Despite all that, Pirates is still a movie worth watching at least once. First of all, it’s about pirates, which is a cool enough set up for a movie in its own right. If that wasn’t enough, it explores pirate mythology and turns those myths into a really interesting story. The special effects have held up fairly well for a movie from the early 2000s. It’s not as good as what Disney puts out now, of course, but compared to the previous year’s Clone Wars, the CGI looks quite realistic. And finally, it’s hard to deny that it is a fun movie. The “repetition joke” gets old eventually, but Pirates did manage to get a few chuckles out of us at first. So, if you haven’t watched it, you should probably go watch it. If you have, well, you know better than us if you think it’s worth rewatching or not. Up to you.
André: On a scale of It’s a Small World to Space Mountain, it’s… Well, it’s Pirates of the Caribbean. Like the ride, it’s certainly not the best Disney has to offer, but it’s still a Disney property and the Disney quality bar is quite high. Pirates of the Caribbean was certainly well produced and hit the right balance of comedy and action that every summer movie aspires to. The setting is inherently cool and the added layer of pirate mythology makes it interesting and sets Pirates apart from your expected summer fair. That being said, it never reaches heights, in action, comedy, or story, which give it a strong lasting appeal. While I didn’t dislike my time with Pirates, I have a limited amount of time to spend on movies, and I don’t see myself giving this series any more of it.
Leanna: The rum is gone because I needed it to get through this film. I was really excited to watch this movie because I remember being so enamored with the series when it first premiered. I loved the soundtrack (and still do), I loved Orlando Bloom as Will Turner (not sure why now), and I even though Johnny Depp was pretty hilarious (nope, not anymore). The pirates lore and the mysteries and tales that surround the plot in this movie, however, were enough to still suck me back in again.
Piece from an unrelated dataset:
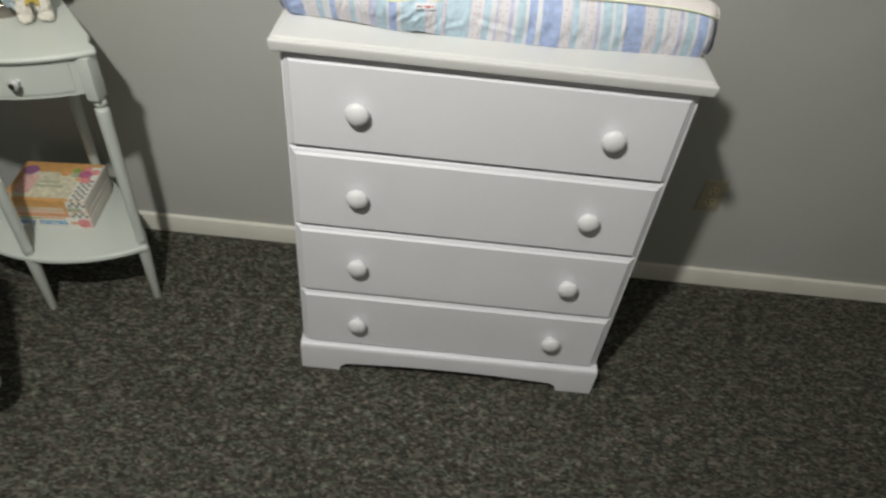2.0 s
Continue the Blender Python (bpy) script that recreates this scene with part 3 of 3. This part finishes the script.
# ---- plush bear ----
def plush_bear():
    bm = bmesh.new()

    def blob(c, r, mi, rough=0.0042, rot=(0, 0, 0), sub=4):
        vs = bmesh.ops.create_icosphere(bm, subdivisions=sub, radius=1)["verts"]
        m = pose(*c, *rot) @ Matrix.Diagonal((*r, 1))
        for v in vs:
            v.co = m @ v.co
            v.co += rough * (noise.noise_vector(v.co * 90) + 0.55 * noise.noise_vector(v.co * 260))
        for f in {f for v in vs for f in v.link_faces}:
            f.material_index = mi

    B = Vector((-0.7500, 0.318, 0.788))
    blob(B + Vector((0.002, 0.004, 0.060)), (0.039, 0.035, 0.048), 0)
    blob(B + Vector((-0.002, -0.002, 0.134)), (0.037, 0.035, 0.034), 0)
    blob(B + Vector((0.001, -0.034, 0.126)), (0.017, 0.015, 0.013), 0, 0.0015)
    blob(B + Vector((-0.033, 0.004, 0.157)), (0.012, 0.008, 0.013), 0, 0.002)
    blob(B + Vector((0.027, 0.004, 0.157)), (0.012, 0.008, 0.013), 0, 0.002)
    for dx in (-0.023, 0.026):
        blob(B + Vector((dx, -0.030, 0.027)), (0.019, 0.020, 0.027), 0)
        blob(B + Vector((dx * 1.05, -0.040, 0.012)), (0.020, 0.023, 0.0125), 0)
    blob(B + Vector((-0.033, -0.022, 0.064)), (0.013, 0.023, 0.019), 0, rot=(20, 0, 20))
    blob(B + Vector((0.034, -0.018, 0.068)), (0.013, 0.021, 0.019), 0, rot=(20, 0, -20))
    blob(B + Vector((-0.045, 0.006, 0.082)), (0.022, 0.012, 0.027), 1, 0.005, rot=(0, 18, 0))
    blob(B + Vector((-0.056, 0.000, 0.055)), (0.015, 0.010, 0.028), 1, 0.005, rot=(0, 12, 0))
    blob(B + Vector((-0.044, -0.004, 0.040)), (0.010, 0.009, 0.020), 1, 0.005)
    blob(B + Vector((0.046, 0.024, 0.112)), (0.030, 0.012, 0.019), 0, 0.005, rot=(0, 34, 0))
    blob(B + Vector((0.060, 0.044, 0.108)), (0.027, 0.011, 0.015), 0, 0.005, rot=(0, 32, 0))
    blob(B + Vector((0.070, 0.054, 0.103)), (0.030, 0.011, 0.013), 2, 0.005, rot=(0, 14, 0))
    blob(B + Vector((0.034, 0.000, 0.146)), (0.0125, 0.014, 0.024), 3, 0.002, rot=(0, -24, 0))
    # dark navy lump below the ribbon
    blob(B + Vector((0.040, -0.002, 0.121)), (0.012, 0.012, 0.011), 2, 0.002)
    for dx in (-0.009, 0.011):
        blob(B + Vector((dx, -0.0365, 0.144)), (0.0044, 0.003, 0.0048), 4, 0, sub=2)
    blob(B + Vector((0.001, -0.049, 0.129)), (0.0068, 0.004, 0.0052), 4, 0, sub=2)
    # foil star on the chest
    m = pose(B.x + 0.006, B.y - 0.041, B.z + 0.064, -22)
    star = [(0.031 if i % 2 == 0 else 0.0135) for i in range(10)]
    rim = [m @ Vector((r * math.sin(i * math.pi / 5 + 0.15), 0, r * math.cos(i * math.pi / 5 + 0.15))) for i, r in enumerate(star)]
    f, b = bm.verts.new(m @ Vector((0, -0.0045, 0))), bm.verts.new(m @ Vector((0, 0.006, 0)))
    vs = [bm.verts.new(p) for p in rim]
    for i in range(10):
        for c in (f, b):
            bm.faces.new((vs[i], vs[(i + 1) % 10], c)).material_index = 5
    bm.transform(Matrix.Translation(B) @ Matrix.Rotation(radians(27), 4, "Z") @ Matrix.Diagonal((0.84, 0.88, 0.93, 1)) @ Matrix.Translation(-B))
    ob = link("plush_bear", bm, [FUR, FUR_BLUE, NAVY, RIBBON, EYE, STAR], True, 60)
    tagged(ob, "white plush bear holding a gold star, sitting on the corner table", "plush toy")


plush_bear()


# ---- books on the shelf ----
def book(z0, z1, x0, x1, y0, y1, turn, spine, label, cover=None):
    t = thing("book", ((x0 + x1) / 2, (y0 + y1) / 2, z0), label, "book", "stacked books")
    m = Matrix.Translation((x1, y0, 0)) @ Matrix.Rotation(radians(turn), 4, "Z") @ Matrix.Translation((-x1, -y0, 0))

    def add(nm, bm, mt, parent, label=""):
        bm.transform(m)
        return part(nm, bm, mt, parent, label)

    add("page_block", box(x0 + 0.003, x1 - 0.0032, y0 + 0.002, y1 - 0.002, z0 + 0.0009, z1 - 0.0009, 0.0004), PAGES, t)
    add("page_edge", box(x1 - 0.0034, x1, y0 + 0.0014, y1 - 0.002, z0 + 0.0002, z1 - 0.0002, 0.0005), PAGES, t)
    add("back_cover", box(x0, x1 - 0.004, y0 + 0.0012, y1, z0, z0 + 0.0007, 0.0002), cover or spine, t)
    cov = add("front_cover", box(x0, x1 - 0.004, y0 + 0.0012, y1, z1 - 0.0007, z1, 0.0002), cover or spine, t)
    sp = add("spine", box(x0, x1, y0 - 0.0008, y0 + 0.0011, z0, z1, 0.0005), spine, t)
    return t, cov, sp, add


def chequers(add, parent, u0, v0, nu, nv, a, plane, level):
    """Dark squares of one printed chequer, on a cover (plane z) or a spine (plane y)."""
    bm = bmesh.new()
    for i in range(nu):
        for k in range(nv):
            if (i + k) % 2 == 0:
                u, v = u0 + i * a, v0 + k * a
                ring = [(u, v), (u + a, v), (u + a, v + a), (u, v + a)]
                bm.faces.new([bm.verts.new((p, q, level) if plane == "z" else (p, level, q)) for p, q in ring])
    r = bmesh.ops.extrude_face_region(bm, geom=list(bm.faces))
    off = Vector((0, 0, -0.0004)) if plane == "z" else Vector((0, 0.0004, 0))
    for v in [g for g in r["geom"] if isinstance(g, bmesh.types.BMVert)]:
        v.co += off
    return add("print_squares", bm, CHECKDARK, parent)


def lettering(add, parent, words, x, y, z, height, m):
    c = bpy.data.curves.new("lettering", "FONT")
    c.body, c.size, c.extrude, c.offset = words, height, 0.0002, 0.0006
    tmp = bpy.data.objects.new("lettering", c)
    me = bpy.data.meshes.new_from_object(tmp)
    bm = bmesh.new()
    bm.from_mesh(me)
    bpy.data.objects.remove(tmp)
    bpy.data.meshes.remove(me)
    bpy.data.curves.remove(c)
    bm.transform(pose(x, y, z, 90, 0, 0))
    return add("lettering", bm, m, parent)


SH = 0.2121
XB0, XB1, YB0, YB1 = -0.955, -0.735, 0.230, 0.399
ZB = [SH, SH + 0.0345, SH + 0.0545, SH + 0.0915]
t, cov, sp, add = book(ZB[0], ZB[1], XB0, XB1, YB0, YB1, 5.5, BOOKWHITE, "white-spined paperback with blue lettering on the table shelf")
YS = YB0 - 0.0008
lettering(add, sp, "baby", -0.936, YS - 0.0003, ZB[0] + 0.0105, 0.029, NAVYPRINT)
lettering(add, sp, "names", -0.873, YS - 0.0003, ZB[0] + 0.0105, 0.029, BOOKBLUE)
bm = lathe([(0.0, 0.0), (0.016, 0.0), (0.0155, 0.0005), (0.0, 0.0005)], 18, (-0.756, YS, ZB[0] + 0.0165), "y")
add("print_block", bm, PINK, sp)
add("print_block", box(-0.752, XB1 - 0.001, YS - 0.0004, YS + 0.0003, ZB[0] + 0.003, ZB[1] - 0.004, 0), PALEPINK, sp)
add("print_block", box(-0.790, -0.772, YS - 0.0004, YS + 0.0003, ZB[0] + 0.012, ZB[0] + 0.021, 0), PEACH, sp)
add("print_stripe", box(XB0 + 0.001, -0.868, YS - 0.0004, YS + 0.0003, ZB[1] - 0.0055, ZB[1] - 0.0006, 0), GREEN, sp)
add("print_stripe", box(-0.868, -0.80, YS - 0.0004, YS + 0.0003, ZB[1] - 0.0045, ZB[1] - 0.0006, 0), ORANGE, sp)
t, cov, sp, add = book(ZB[1] + 0.0003, ZB[2], XB0 + 0.002, XB1 - 0.001, YB0 + 0.001, YB1 + 0.002, 5.2, PEACH, "peach-coloured paperback with checked spine end in a stack")
YS = YB0 + 0.0002
add("print_block", box(-0.789, XB1 - 0.002, YS - 0.0004, YS + 0.0003, ZB[1] + 0.0006, ZB[2] - 0.0004, 0), BOOKWHITE, sp)
chequers(add, sp, -0.784, ZB[1] + 0.0010, 5, 2, 0.0090, "y", YS - 0.0006)
add("print_bar", box(-0.945, -0.80, YS - 0.0004, YS + 0.0003, ZB[2] - 0.0035, ZB[2] - 0.0012, 0), BOOKWHITE, sp)
t, cov, sp, add = book(ZB[2] + 0.0003, ZB[3], XB0 + 0.003, XB1 - 0.002, YB0 + 0.002, YB1 + 0.003, 5.0, ORANGE, "orange paperback with cream title panel and printed flowers")
YS = YB0 + 0.0012
add("print_block", box(-0.790, XB1 - 0.003, YS - 0.0004, YS + 0.0003, ZB[2] + 0.001, ZB[3] - 0.0005, 0), BOOKWHITE, sp)
add("print_block", box(-0.789, -0.752, YS - 0.0007, YS - 0.0003, ZB[2] + 0.002, ZB[2] + 0.0135, 0), SAGE, sp)
chequers(add, sp, -0.784, ZB[3] - 0.0205, 5, 2, 0.0090, "y", YS - 0.0008)
add("print_bar", box(-0.945, -0.80, YS - 0.0004, YS + 0.0003, ZB[2] + 0.0012, ZB[2] + 0.012, 0), CREAM, sp)
add("print_bar", box(-0.945, -0.80, YS - 0.0006, YS - 0.0003, ZB[2] + 0.0055, ZB[2] + 0.0075, 0), PEACH, sp)
zt = ZB[3]
add("title_panel", box(-0.936, -0.783, 0.243, 0.357, zt - 0.0003, zt + 0.0003, 0), CREAM, cov)
add("print_border", box(-0.7828, -0.740, 0.233, 0.386, zt - 0.0003, zt + 0.0003, 0), BOOKWHITE, cov)
chequers(add, cov, -0.7785, 0.2335, 4, 10, 0.0092, "z", zt + 0.0006)
add("print_panel", box(-0.936, -0.893, 0.261, 0.341, zt + 0.0003, zt + 0.0006, 0), PALEPINK, cov)
add("print_bar", box(-0.885, -0.815, 0.291, 0.298, zt + 0.0003, zt + 0.0006, 0), SAGE, cov)
add("print_bar", box(-0.885, -0.830, 0.309, 0.315, zt + 0.0003, zt + 0.0006, 0), SAGE, cov)
for k, (fx, fy, r, mt) in enumerate(((-0.925, 0.372, 0.021, PURPLE), (-0.775, 0.360, 0.019, PLUM), (-0.752, 0.372, 0.012, PINK), (-0.828, 0.366, 0.016, ORANGE), (-0.800, 0.356, 0.010, SAGE), (-0.803, 0.376, 0.011, GREEN), (-0.765, 0.334, 0.013, PINK), (-0.776, 0.386, 0.011, PINK), (-0.785, 0.338, 0.009, PEACH))):
    # petalled printed flower
    h = zt + 0.0007 + 0.0001 * k
    ring = [(fx + r * (1 + 0.04 * math.cos(6 * a)) * math.cos(a), fy - 0.009 + r * (1 + 0.04 * math.cos(6 * a)) * math.sin(a)) for a in np.linspace(0, 2 * math.pi, 30, endpoint=False)]
    add("flower", loft([[(x, y, z) for x, y in ring] for z in (zt, h)]), mt, cov)
    if mt in (PINK, ORANGE):
        add("flower_centre", lathe([(0.0, h - 0.0002), (r * 0.35, h - 0.0002), (r * 0.34, h + 0.0002), (0.0, h + 0.0002)], 12, (fx, fy - 0.009, 0)), PEACH if mt is not PEACH else PINK, cov)

# ---- wall outlet, picture, crib ----
outlet = thing("wall_outlet", (1.024, 0.485, 0.357), "ivory duplex wall outlet on a tan plate above the baseboard", "outlet")
part("cover_plate", panel(0.989, 1.059, 0.300, 0.414, ((0.0, 0.4835), (0.0012, 0.4815), (0.004, 0.4798)), 0.4848), PLATE, outlet, "dull tan cover plate")
for z in (0.377, 0.337):
    bm = lathe([(0.0, 0.0), (0.0168, 0.0), (0.0165, 0.0018), (0.0, 0.002)], 24, (1.024, 0.480, z), "y")
    s = part("socket", bm, IVORY, outlet)
    for dx in (-0.0063, 0.0063):
        part("slot", box(1.024 + dx - 0.0013, 1.024 + dx + 0.0013, 0.4772, 0.4779, z + 0.0005, z + 0.0085, 0), SLOT, s)
    part("slot", lathe([(0.0, 0.0), (0.0026, 0.0), (0.0026, 0.0006), (0.0, 0.0006)], 12, (1.024, 0.4779, z - 0.0075), "y"), SLOT, s)
part("screw", lathe([(0.0, 0.0), (0.003, 0.0), (0.0026, 0.0012), (0.0, 0.0014)], 12, (1.024, 0.4798, 0.357), "y"), NICKEL, outlet)

pic = thing("picture_frame", (0.466, 0.475, 1.336), "small dark wooden picture frame hanging on the grey wall", "picture frame")
for a in ((0.366, 0.5665, 1.336, 1.351), (0.366, 0.5665, 1.575, 1.590), (0.366, 0.381, 1.3512, 1.5748), (0.5515, 0.5665, 1.3512, 1.5748)):
    part("rail", box(a[0], a[1], 0.468, 0.4848, a[2], a[3], 0.0015), FRAMEDARK, pic)
part("backing", box(0.3815, 0.551, 0.478, 0.4846, 1.3515, 1.5745, 0), PALE, pic)


def crib():
    t = thing("crib", (-0.96, -0.265, 0.0), "pale mint-white wooden crib end with rounded lower corners", "crib")
    x0, x1, r, h, lift = -1.21, -0.748, 0.100, 0.72, 0.084
    ring = []
    for cx, cz, a0 in ((x1 - r, r, -90), (x1 - 0.06, h - 0.06, 0), (x0 + 0.06, h - 0.06, 90), (x0 + r, r, 180)):
        q = r if cz == r else 0.06
        ring += [(cx + q * math.cos(radians(a0 + k * 9)), cz + q * math.sin(radians(a0 + k * 9))) for k in range(11)]
    c = Vector(((x0 + x1) / 2, h / 2))
    rings = []
    for ins, y in ((0.012, -0.286), (0.005, -0.2835), (0.0015, -0.279), (0.0, -0.272), (0.0, -0.258), (0.0015, -0.251), (0.005, -0.2465), (0.012, -0.244)):
        rings.append([(x + (c.x - x) / (c.x - x0) * ins, y, z + (c.y - z) / c.y * ins) if x < c.x else (x - (x - c.x) / (x1 - c.x) * ins, y, z + (c.y - z) / c.y * ins) for x, z in ring])
    low = min(p[2] for r_ in rings for p in r_)
    part("end_panel", loft([[(x, y, z - low + lift) for x, y, z in r_] for r_ in rings]), TABLE, t, angle=50)

    part("foot", box(-1.17, -1.02, -0.283, -0.247, 0.0, lift + 0.004, 0.003), TABLE, t)

crib()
Even though I know that they won’t be good, I still kind of want to watch the other two movies in the series, but you’d have to pay me to watch the newest film.
Ben: 70%. Ahhh, Pirates of the Caribbean, I remember you so fondly and everything you had to offer, and after all of this time you feel a like a quaint little thing that has been ruined by the entries of movies that came after you. Add on to that the character Johnny Depp portrayed, as well as the fact that it was portrayed by Johnny Depp, feels played out and trite. Here at Munch, we rarely watch films as they are released so our commentary is about how the landscape around a film has changed and the effect that has had on the film itself. And time hasn’t necessarily been kind to Pirates. In no way am I saying that this is a bad film, just there have to be at least a dozen films you should watch before you sit down for the ride that is this film. Pirates of the Caribbean has its moments but in the end is probably best left for a deserted island when there isn’t much else around.